The reference apparently was to the recent sting operation by Tehelka that allegedly exposed the role of leaders belonging to Sangh Parivar, including Chief Minister Narendra Modi, in the Gujarat riots in 2002.

"If we do not fight against such anti-social forces with unity and strength, some day it could prove dangerous for our secular and democratic country," Sonia said.

The award for the year 2006 was given to Dr J S Bandukwalla and Ram Puniyani for 'furthering the cause of communal harmony by personal example.'

Addressing the function that was characterised by a strong accent on the Gujarat riots, Prime Minister Manmohan Singh said communal harmony and the co-existence of all the great religions of the world are the building blocks of civilisation.

Both Puniyani and Bandukwalla gave up the security of their academic careers to devote themselves to public action and advocacy in the cause of national integration.

While Puniyani was influenced by the demolition of the Babri Masjid in 1992 and the subsequent Mumbai riots, Bandukwalla suffered greatly during the Gujarat riots in 2002, losing everything in the violence and saved from a worse fate by his Hindu friends.

Puniyani, who took early retirement from IIT, Mumbai, has been running EKTA, a communal harmony group based in the western metropolis, and the Centre for Study of Society and Secularism.
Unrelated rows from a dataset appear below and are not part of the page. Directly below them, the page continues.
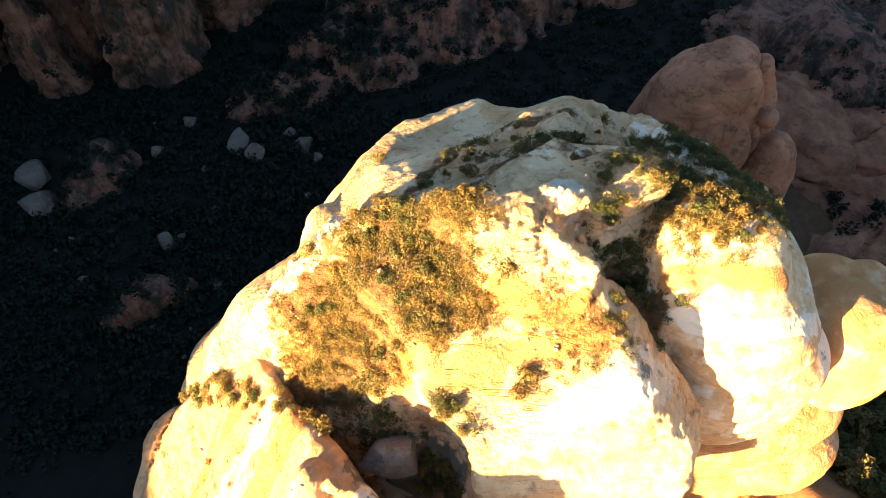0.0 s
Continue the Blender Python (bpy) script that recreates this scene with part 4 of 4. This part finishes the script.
PALE = sandstone("pale_boulder", (0.11, 0.11, 0.10), (0.095, 0.085, 0.075), (0.075, 0.06, 0.05), lichen=0.8)
shapes = [boulder_mesh(60 + k, 0.8, 0.4, 0.72) for k in range(6)]
for me in shapes:
    me.materials.append(PALE)
places = [(-45.5, 68.5, 2.0), (-43.4, 69.5, 1.3), (-37, 91, 3.4), (-33.5, 88, 3.2), (-72, 84, 4.0), (-70, 78, 3.5), (-24.5, 90, 2.2), (-28, 93, 1.6), (-22, 86, 1.5), (-47, 98, 2.0), (-52, 90, 1.8), (-36, 60, 1.0), (-58, 62, 1.2), (-62, 70, 1.0), (-30, 78, 1.0)]
for _ in range(30):
    places.append((rng.uniform(-85, -22), rng.uniform(40, 108), rng.uniform(0.3, 1.0)))
for x, y, size in places:
    ob = new("boulder", shapes[rng.randint(6)])
    ob.matrix_basis = pose(x, y, ground_z(x, y) + 0.25 * size, rng.uniform(-15, 15), rng.uniform(-15, 15), rng.uniform(0, 360)) @ Matrix.Scale(size, 4)
    tagged(ob, "pale angular boulder on the dark canyon floor", "boulder", "canyon boulders")

GREY = sandstone("lichened_rock", (0.30, 0.30, 0.26), (0.22, 0.22, 0.19), (0.15, 0.125, 0.095), lichen=0.9)
hit = rock_top(-4.8, 17.8)
if hit:
    me = boulder_mesh(94, 1.0, 0.35, 0.62)
    me.materials.append(GREY)
    ob = new("boulder", me)
    ob.matrix_basis = pose(-4.8, 17.8, hit[0].z + 0.9, 35, 20, 40) @ Matrix.Diagonal((3.9, 2.9, 3.0, 1.0))
    tagged(ob, "grey lichened boulder wedged in the shaded hollow", "boulder")

# stones lying on the ledges
chip, pebble_rock = [], pebble()
for k in range(4):
    me = boulder_mesh(110 + k, 0.7)
    me.materials.append(pebble_rock)
    chip.append(me)
for x, y, rx, ry, count in ((-1, 34, 5, 6, 26), (1, 23.5, 6, 3.0, 40), (-12, 27, 3, 4, 40), (12, 37, 8, 5, 40), (8.5, 21.3, 3.5, 1.2, 16), (20, 30, 5, 3, 12), (-15, 16, 6, 6, 20)):
    for _ in range(count):
        hit = rock_top(x + rng.uniform(-rx, rx), y + rng.uniform(-ry, ry))
        if hit and hit[1].z > 0.4:
            size = 0.05 + 0.19 * rng.uniform() ** 2
            ob = new("stone", chip[rng.randint(4)])
            ob.matrix_basis = Matrix.Translation(hit[0] + Vector((0, 0, 0.25 * size))) @ pose(0, 0, 0, rng.uniform(-25, 25), rng.uniform(-25, 25), rng.uniform(0, 360)) @ Matrix.Scale(size, 4)
            tagged(ob, "small loose sandstone block on a ledge", "stone", "loose stones")
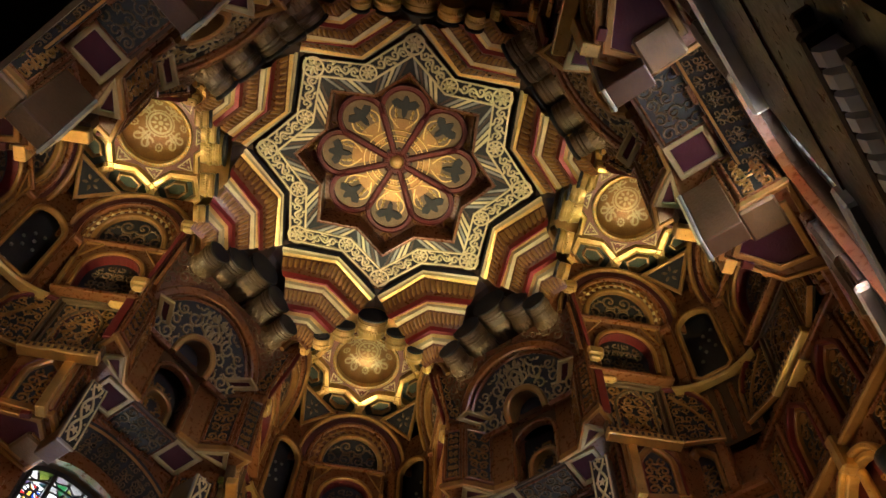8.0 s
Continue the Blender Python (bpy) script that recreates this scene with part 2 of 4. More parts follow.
def scroll(bm, M, inside, bbox, g, z, h=0.006, seed=1, fat=1.0):
    """Mirrored arabesque: curling stems with leaves, kept inside an outline."""
    rnd = random.Random(seed)
    x0, x1, y0, y1 = bbox
    xm = (x0 + x1) / 2
    rows = max(1, round((y1 - y0) / g))
    cols = max(1, round((x1 - xm) / g))
    gy, gx = (y1 - y0) / rows, (x1 - xm) / cols
    for r in range(rows):
        for c in range(cols):
            cx, cy = gx * (c + 0.5), y0 + gy * (r + 0.5)
            rad = 0.50 * min(gx, gy) * rnd.uniform(0.92, 1.08)
            hand, a0 = (1 if (r + c) % 2 else -1), rnd.uniform(0, 6.28)
            pts, ws = [], []
            for i in range(15):
                f = i / 14
                rr = rad * (1.05 - 0.85 * f)
                a = a0 + hand * f * 8.2
                pts.append((cx + rr * math.cos(a), cy + rr * math.sin(a)))
                ws.append(rad * 0.30 * fat * (1.15 - 0.5 * f))
            leaves = [(pts[i], a0 + hand * i / 14 * 8.2 + rnd.uniform(-0.6, 0.6) * hand, rad * rnd.uniform(0.5, 0.8)) for i in (0, 2, 4, 7)]
            leaves.append((pts[-1], rnd.uniform(0, 6.28), rad * 0.5))
            for sx in (1, -1):
                ok = [inside(xm + sx * p[0], p[1]) for p in pts]
                run = []
                for i, p in enumerate(pts + [None]):
                    if p is not None and ok[i]:
                        run.append(i)
                    else:
                        if len(run) > 2:
                            ribbon(bm, M, [(xm + sx * pts[k][0], pts[k][1]) for k in run], [ws[k] for k in run], z, h)
                        run = []
                for (px, py), a, L in leaves:
                    ex, ey = px + L * math.cos(a), py + L * math.sin(a)
                    if inside(xm + sx * px, py) and inside(xm + sx * ex, ey):
                        leaf(bm, M, xm + sx * px, py, a if sx > 0 else math.pi - a, L * fat, z, h)


def in_arch(cx, y0, w, spring, pad=0.01):
    def f(x, y):
        x = x - cx
        if y < y0 + pad:
            return False
        if y < spring:
            return abs(x) < w - pad
        return math.hypot(x, y - spring) < w - pad
    return f


def in_rect(x0, x1, y0, y1, pad=0.008):
    return lambda x, y: x0 + pad < x < x1 - pad and y0 + pad < y < y1 - pad


def disc(bm, M, cx, cy, r, z0, z1, n=20):
    plate(bm, M, [(cx + r * math.cos(2 * math.pi * i / n), cy + r * math.sin(2 * math.pi * i / n)) for i in range(n)], [], z0, z1)


def circle(cx, cy, r, n=24):
    return [(cx + r * math.cos(2 * math.pi * i / n), cy + r * math.sin(2 * math.pi * i / n)) for i in range(n)]


def polar(r, a, z=0.0):
    v = dirv(a) * r
    return Vector((v.x, v.y, z))


def dome(bm, c, r, up, n=28, m=8):
    rows = []
    for j in range(m + 1):
        a = math.pi / 2 * j / m
        rr, zz = max(r * math.cos(a), 0.002), up * math.sin(a)
        rows.append([Vector((c[0] + rr * math.cos(2 * math.pi * i / n), c[1] + rr * math.sin(2 * math.pi * i / n), c[2] + zz)) for i in range(n + 1)])
    loft(bm, rows)
    bmesh.ops.remove_doubles(bm, verts=bm.verts, dist=1e-5)


def cyl(bm, p, q, r0, r1=None, n=14):
    p, q = Vector(p), Vector(q)
    m = Matrix.Translation((p + q) / 2) @ (q - p).to_track_quat("Z", "Y").to_matrix().to_4x4()
    bmesh.ops.create_cone(bm, cap_ends=True, segments=n, radius1=r0, radius2=r0 if r1 is None else r1, depth=(q - p).length, matrix=m)


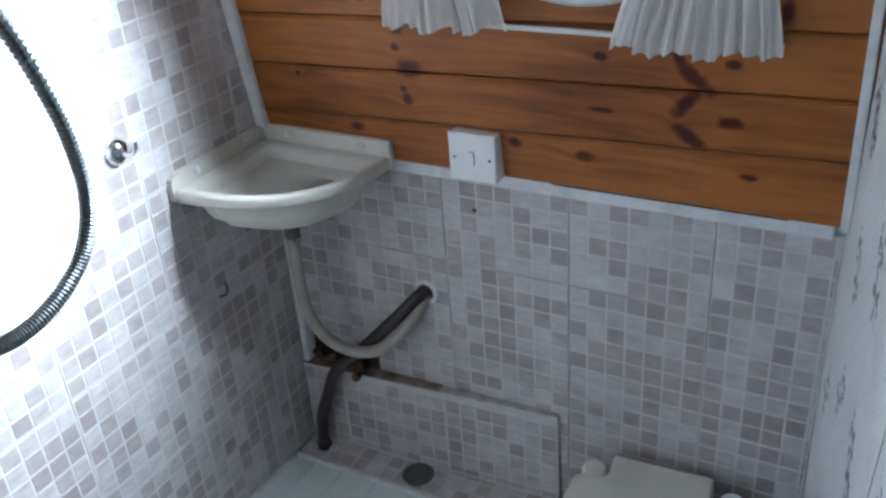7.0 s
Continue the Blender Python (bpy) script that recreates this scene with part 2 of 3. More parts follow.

Bandukwalla, a brilliant professor of Physics at M S University in Vadodara and a Gandhian by belief, is president of the Gujarat unit of the People's Union of Civil Liberties, the Gujarat Muslim Education Society and the Zidni Ilma Charitable Trust.

The award is given annually to distinguished persons or institutions for promoting national integration and understanding and fellowship among religious groups, communities, ethnic groups, cultures, languages and traditions of India.

It is given annually which was started in the Congress Centenary Year 1985.